WRITTEN INSTRUCTION = Copy out the listing that follows, exact in every word, and skip the images.

GIVEN INFORMATION =
☆ ☆ ☆ ☆ ☆ ☆ ☆

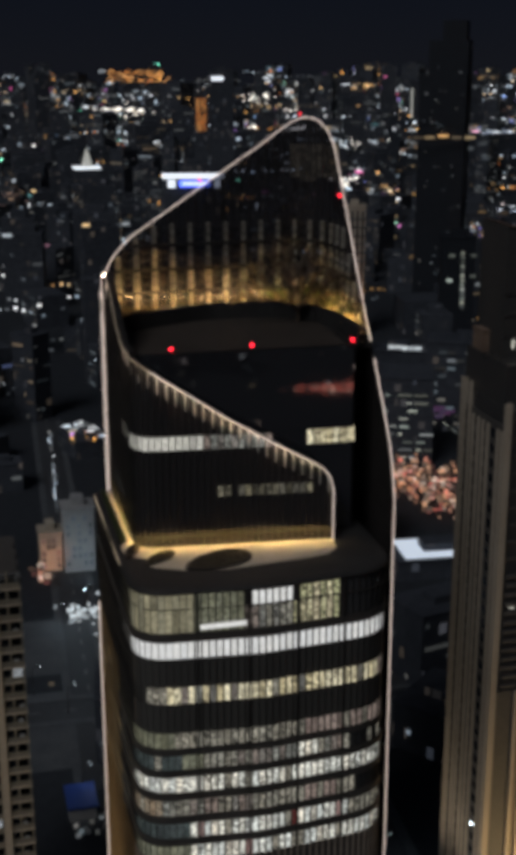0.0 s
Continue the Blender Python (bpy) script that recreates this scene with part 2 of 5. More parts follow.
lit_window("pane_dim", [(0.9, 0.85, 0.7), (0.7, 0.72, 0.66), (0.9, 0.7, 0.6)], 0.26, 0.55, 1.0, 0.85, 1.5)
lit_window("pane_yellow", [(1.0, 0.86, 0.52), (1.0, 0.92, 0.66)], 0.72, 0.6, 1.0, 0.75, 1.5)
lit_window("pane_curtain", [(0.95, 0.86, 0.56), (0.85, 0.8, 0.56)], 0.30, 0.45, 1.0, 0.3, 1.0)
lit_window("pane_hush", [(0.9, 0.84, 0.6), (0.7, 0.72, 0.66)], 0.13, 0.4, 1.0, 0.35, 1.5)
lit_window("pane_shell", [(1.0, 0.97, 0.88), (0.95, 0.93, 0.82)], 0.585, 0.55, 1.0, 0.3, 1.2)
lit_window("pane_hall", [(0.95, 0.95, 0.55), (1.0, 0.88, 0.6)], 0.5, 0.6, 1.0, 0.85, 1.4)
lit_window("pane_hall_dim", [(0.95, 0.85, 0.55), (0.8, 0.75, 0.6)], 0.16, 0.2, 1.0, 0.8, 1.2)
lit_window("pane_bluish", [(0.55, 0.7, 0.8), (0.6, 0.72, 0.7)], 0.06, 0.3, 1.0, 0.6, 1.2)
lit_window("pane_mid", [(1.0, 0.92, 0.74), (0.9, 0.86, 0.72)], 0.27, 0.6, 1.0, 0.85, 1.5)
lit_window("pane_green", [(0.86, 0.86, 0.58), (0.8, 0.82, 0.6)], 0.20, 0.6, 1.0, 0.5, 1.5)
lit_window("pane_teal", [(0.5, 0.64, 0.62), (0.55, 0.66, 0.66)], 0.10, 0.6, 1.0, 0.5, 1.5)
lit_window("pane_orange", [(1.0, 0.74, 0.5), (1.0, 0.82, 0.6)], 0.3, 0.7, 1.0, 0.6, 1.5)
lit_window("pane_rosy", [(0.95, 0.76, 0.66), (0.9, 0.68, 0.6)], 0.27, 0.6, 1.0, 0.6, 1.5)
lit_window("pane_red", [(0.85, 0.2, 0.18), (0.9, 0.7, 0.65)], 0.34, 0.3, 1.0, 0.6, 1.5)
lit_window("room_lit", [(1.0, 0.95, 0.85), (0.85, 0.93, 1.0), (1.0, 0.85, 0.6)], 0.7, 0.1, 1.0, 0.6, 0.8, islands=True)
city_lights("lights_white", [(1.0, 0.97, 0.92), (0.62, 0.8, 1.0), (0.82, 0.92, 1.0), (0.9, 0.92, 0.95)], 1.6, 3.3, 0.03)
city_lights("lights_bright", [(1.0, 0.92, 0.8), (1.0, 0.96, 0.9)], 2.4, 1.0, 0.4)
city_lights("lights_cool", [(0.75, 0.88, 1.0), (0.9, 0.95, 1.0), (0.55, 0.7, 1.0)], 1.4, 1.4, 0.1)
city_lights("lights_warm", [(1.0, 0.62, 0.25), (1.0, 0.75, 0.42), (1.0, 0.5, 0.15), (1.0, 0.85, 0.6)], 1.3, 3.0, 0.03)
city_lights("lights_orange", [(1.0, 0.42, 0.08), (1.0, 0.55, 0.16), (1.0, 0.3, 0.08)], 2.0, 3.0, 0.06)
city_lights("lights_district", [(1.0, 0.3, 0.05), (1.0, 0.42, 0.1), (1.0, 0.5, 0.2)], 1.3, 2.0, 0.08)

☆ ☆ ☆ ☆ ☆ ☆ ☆

EXPECTED ANSWER =
0.0 s
Continue the Blender Python (bpy) script that recreates this scene with part 2 of 5. More parts follow.
lit_window("pane_dim", [(0.9, 0.85, 0.7), (0.7, 0.72, 0.66), (0.9, 0.7, 0.6)], 0.26, 0.55, 1.0, 0.85, 1.5)
lit_window("pane_yellow", [(1.0, 0.86, 0.52), (1.0, 0.92, 0.66)], 0.72, 0.6, 1.0, 0.75, 1.5)
lit_window("pane_curtain", [(0.95, 0.86, 0.56), (0.85, 0.8, 0.56)], 0.30, 0.45, 1.0, 0.3, 1.0)
lit_window("pane_hush", [(0.9, 0.84, 0.6), (0.7, 0.72, 0.66)], 0.13, 0.4, 1.0, 0.35, 1.5)
lit_window("pane_shell", [(1.0, 0.97, 0.88), (0.95, 0.93, 0.82)], 0.585, 0.55, 1.0, 0.3, 1.2)
lit_window("pane_hall", [(0.95, 0.95, 0.55), (1.0, 0.88, 0.6)], 0.5, 0.6, 1.0, 0.85, 1.4)
lit_window("pane_hall_dim", [(0.95, 0.85, 0.55), (0.8, 0.75, 0.6)], 0.16, 0.2, 1.0, 0.8, 1.2)
lit_window("pane_bluish", [(0.55, 0.7, 0.8), (0.6, 0.72, 0.7)], 0.06, 0.3, 1.0, 0.6, 1.2)
lit_window("pane_mid", [(1.0, 0.92, 0.74), (0.9, 0.86, 0.72)], 0.27, 0.6, 1.0, 0.85, 1.5)
lit_window("pane_green", [(0.86, 0.86, 0.58), (0.8, 0.82, 0.6)], 0.20, 0.6, 1.0, 0.5, 1.5)
lit_window("pane_teal", [(0.5, 0.64, 0.62), (0.55, 0.66, 0.66)], 0.10, 0.6, 1.0, 0.5, 1.5)
lit_window("pane_orange", [(1.0, 0.74, 0.5), (1.0, 0.82, 0.6)], 0.3, 0.7, 1.0, 0.6, 1.5)
lit_window("pane_rosy", [(0.95, 0.76, 0.66), (0.9, 0.68, 0.6)], 0.27, 0.6, 1.0, 0.6, 1.5)
lit_window("pane_red", [(0.85, 0.2, 0.18), (0.9, 0.7, 0.65)], 0.34, 0.3, 1.0, 0.6, 1.5)
lit_window("room_lit", [(1.0, 0.95, 0.85), (0.85, 0.93, 1.0), (1.0, 0.85, 0.6)], 0.7, 0.1, 1.0, 0.6, 0.8, islands=True)
city_lights("lights_white", [(1.0, 0.97, 0.92), (0.62, 0.8, 1.0), (0.82, 0.92, 1.0), (0.9, 0.92, 0.95)], 1.6, 3.3, 0.03)
city_lights("lights_bright", [(1.0, 0.92, 0.8), (1.0, 0.96, 0.9)], 2.4, 1.0, 0.4)
city_lights("lights_cool", [(0.75, 0.88, 1.0), (0.9, 0.95, 1.0), (0.55, 0.7, 1.0)], 1.4, 1.4, 0.1)
city_lights("lights_warm", [(1.0, 0.62, 0.25), (1.0, 0.75, 0.42), (1.0, 0.5, 0.15), (1.0, 0.85, 0.6)], 1.3, 3.0, 0.03)
city_lights("lights_orange", [(1.0, 0.42, 0.08), (1.0, 0.55, 0.16), (1.0, 0.3, 0.08)], 2.0, 3.0, 0.06)
city_lights("lights_district", [(1.0, 0.3, 0.05), (1.0, 0.42, 0.1), (1.0, 0.5, 0.2)], 1.3, 2.0, 0.08)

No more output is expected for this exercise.